"Pinging" sound when striking pups

Discussion in 'Pickups & Electronics [BG]' started by JimmyO, Jan 5, 2006.

  1. JimmyO


    Dec 15, 2004
    Durham, NC
    I've got an older Ibanez CT 5-string, which is a great sounding bass, but recently the j-type EMG pickups have started to make what I can best described as a "pinging" or a "ringing" type of sound when struck. Not the strings themselves, but the actual pickup will make this sound when it's hit. I've also noticed this problem to a lesser extent in my passive j-bass.

    I've unsuccessfully tried searching for a description of this problem, but it's such a unique sound, I'm not sure how others would describe it.

    Please let me know if this sounds at all familiar, and whether it may just be something loose, or if sounds like the whole pickup needs to be replaced.
  2. I for one can say that I have experienced the same thing on my basses and it seemes to be the springs that hold the pickup up. Depending on the spring and how much tension is on it it can ping, ring or even reverberate. you can fix it a number of ways or remove the springs and just put foam tape under the p'ups.
  3. nysbob


    Sep 14, 2003
    Cincinnati OH
    Make sure it's not a microphonic tube in your rig - they sound like that too.
  4. elros


    Apr 24, 2004
    Proprietor, Helland Musikk Teknologi
    This is microphony.

    At least I think it's called that - we call it that here in Norway.
    When something is microphonic, it reacts to vibrations. A boken (or poorly made) vacuum tube in an amplifier can make a "ping" sound when struck gently. A broken (or poorly made) pickup can do the same.

    I've experienced it in both pickups on an Epiphone Thunderbird bass. I'd unintentionally strike the pickup with my finger as I was playing, and the "Ping" sound would come out of the speaker.

    So, your pickup making the "ping" sound is microphonic. Probably something has come loose inside it, perhaps some of the coil windings. If a pickup is properly potted this should not happen.

    I think you ought to change the pickups. Get new ones, better ones.

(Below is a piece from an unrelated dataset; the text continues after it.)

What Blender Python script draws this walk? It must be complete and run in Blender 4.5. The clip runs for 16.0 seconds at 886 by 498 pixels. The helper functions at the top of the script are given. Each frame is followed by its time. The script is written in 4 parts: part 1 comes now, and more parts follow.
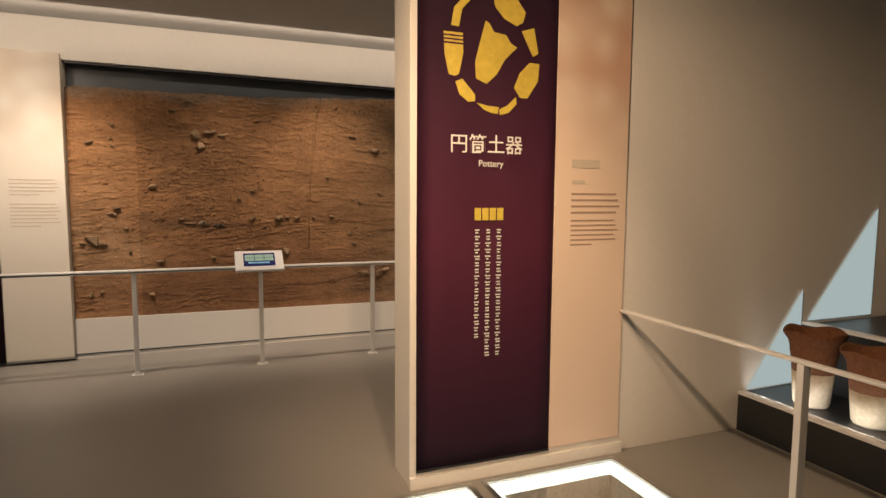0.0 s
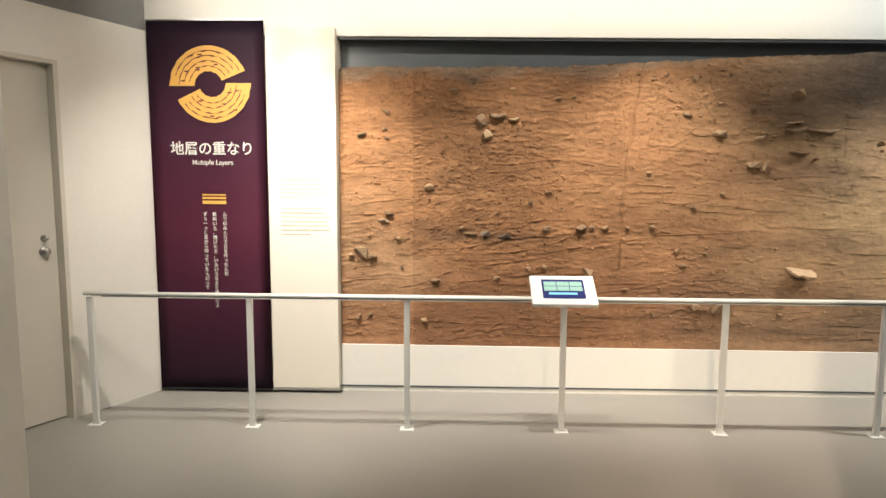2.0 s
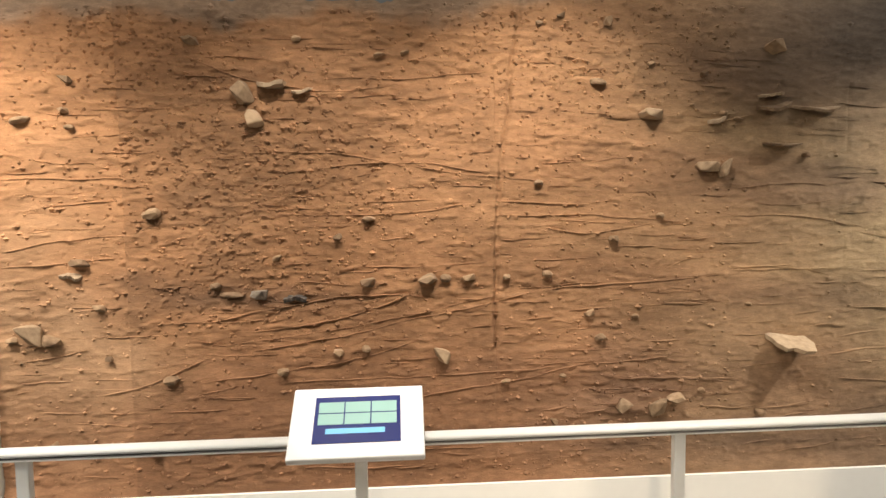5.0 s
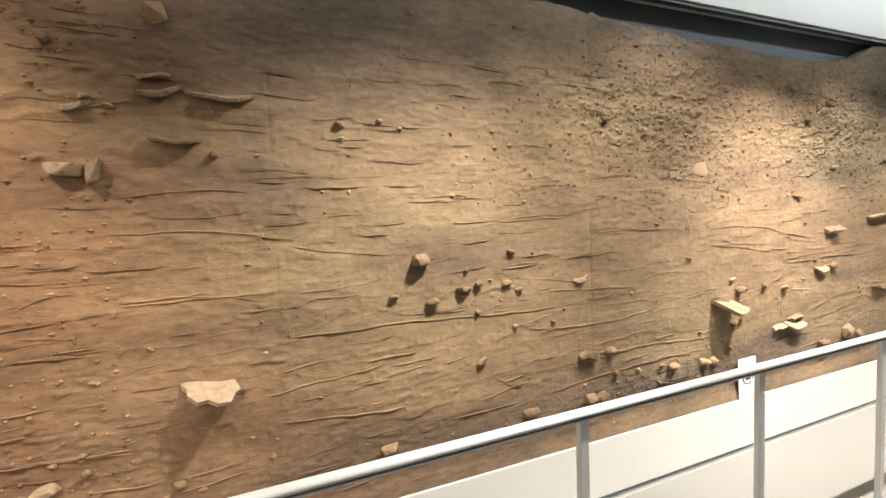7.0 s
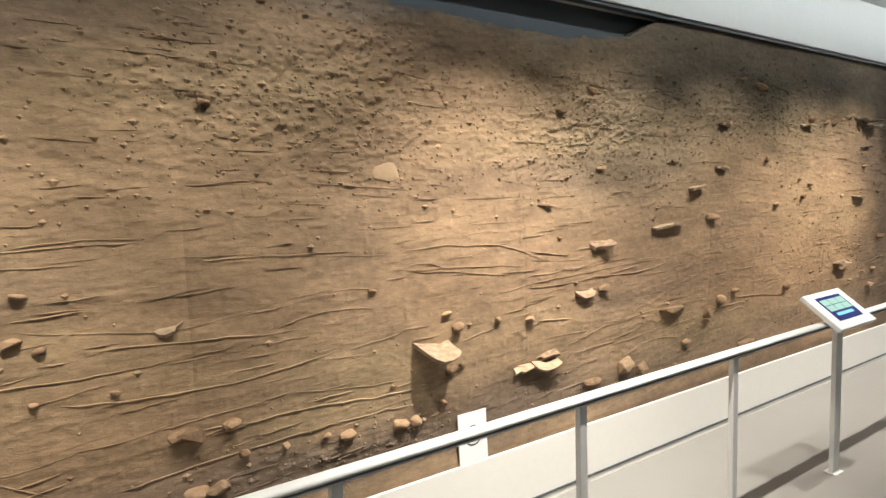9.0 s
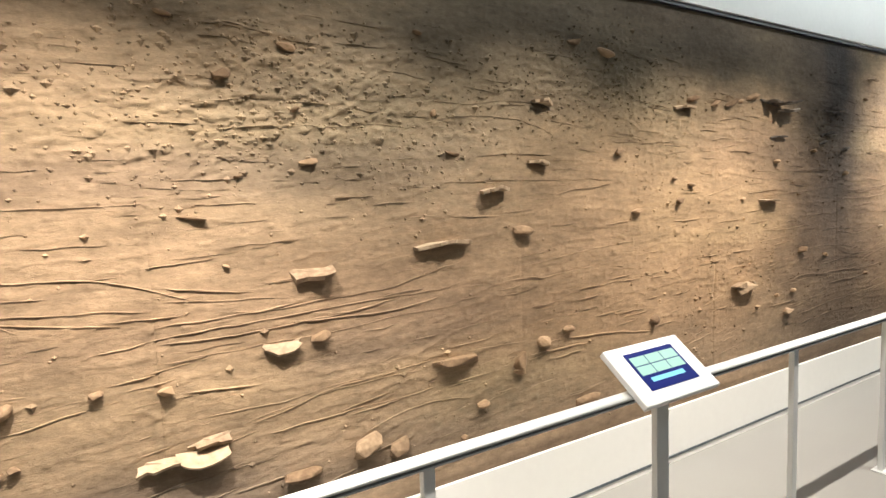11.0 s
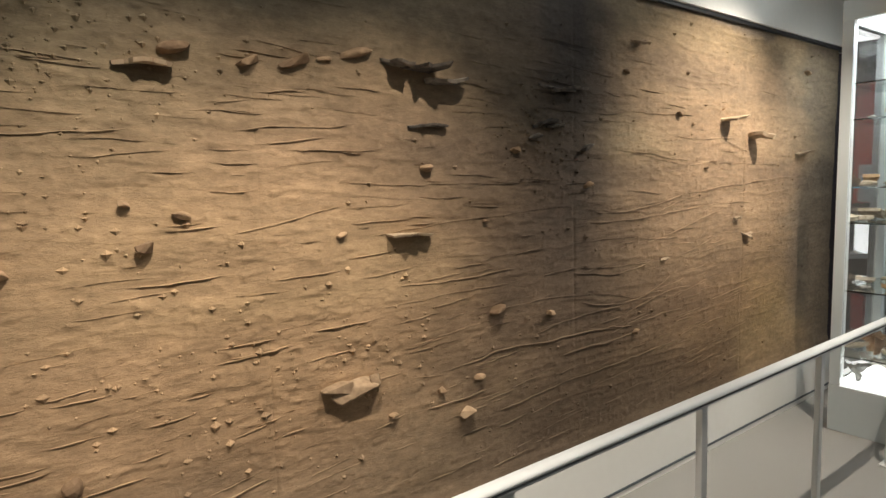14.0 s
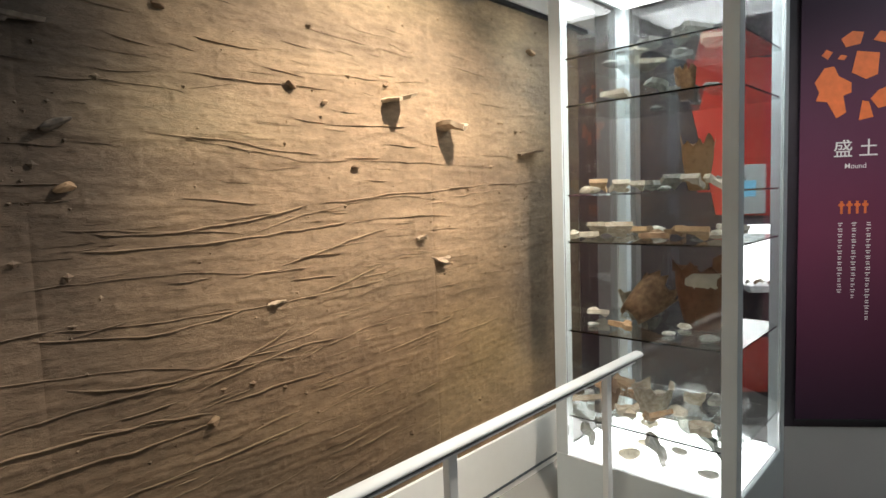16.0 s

It'll cost a bit of money, more if you have a tech install them; but it may well be worth it. You may find that your bass sounds even better with new pickups.

    Good luck.
  5. luknfur


    Jan 14, 2004

    had some 75 plus sets of pups and never had the experience, but I've heard of it. I've never had a bass with springs in it either though. Personally I would rule out the spring and tube thing first to narrow it down to the pup guts.

    Apparently that pup isn't epoxy dipped or you wouldn't be gettng it from the pup. If the cover is removeable or can easily be removed, you can wax dip the pup which works for microphonics. Easy to do and a different experience too.

    There are articles on wax dipping scattered about the web and I think I posted one called Dimento's Wax Dip Experiment and it has links to several dip instructions. It may be listed in the FAQ section with the others, I don't remember.

    I dipped a pup once cause of excessive hum (which dipping is not supposed to be of any use for) but the second time I installed it was quiet for the first time in probably half dozen different installations. I shielded the bass and ran ground plates with no affect and so had nothing to lose. Who knows. I could care less how or why, I just want the end result that works.
  6. JimmyO


    Dec 15, 2004
    Durham, NC
    Well, I tightened down the screws on the pickups, and that seems to have helped the problem somewhat without too much degradation in the volume.

    Thanks for all the replies. Any more input anyone has is much appreciated.
  7. The timing's advanced too far.....
  8. nysbob


    Sep 14, 2003
    Cincinnati OH
    If you suspect the springs, take them out & try putting a piece of foam under the pickup - it'll do the same thing & then at least you'll know if that's the culprit.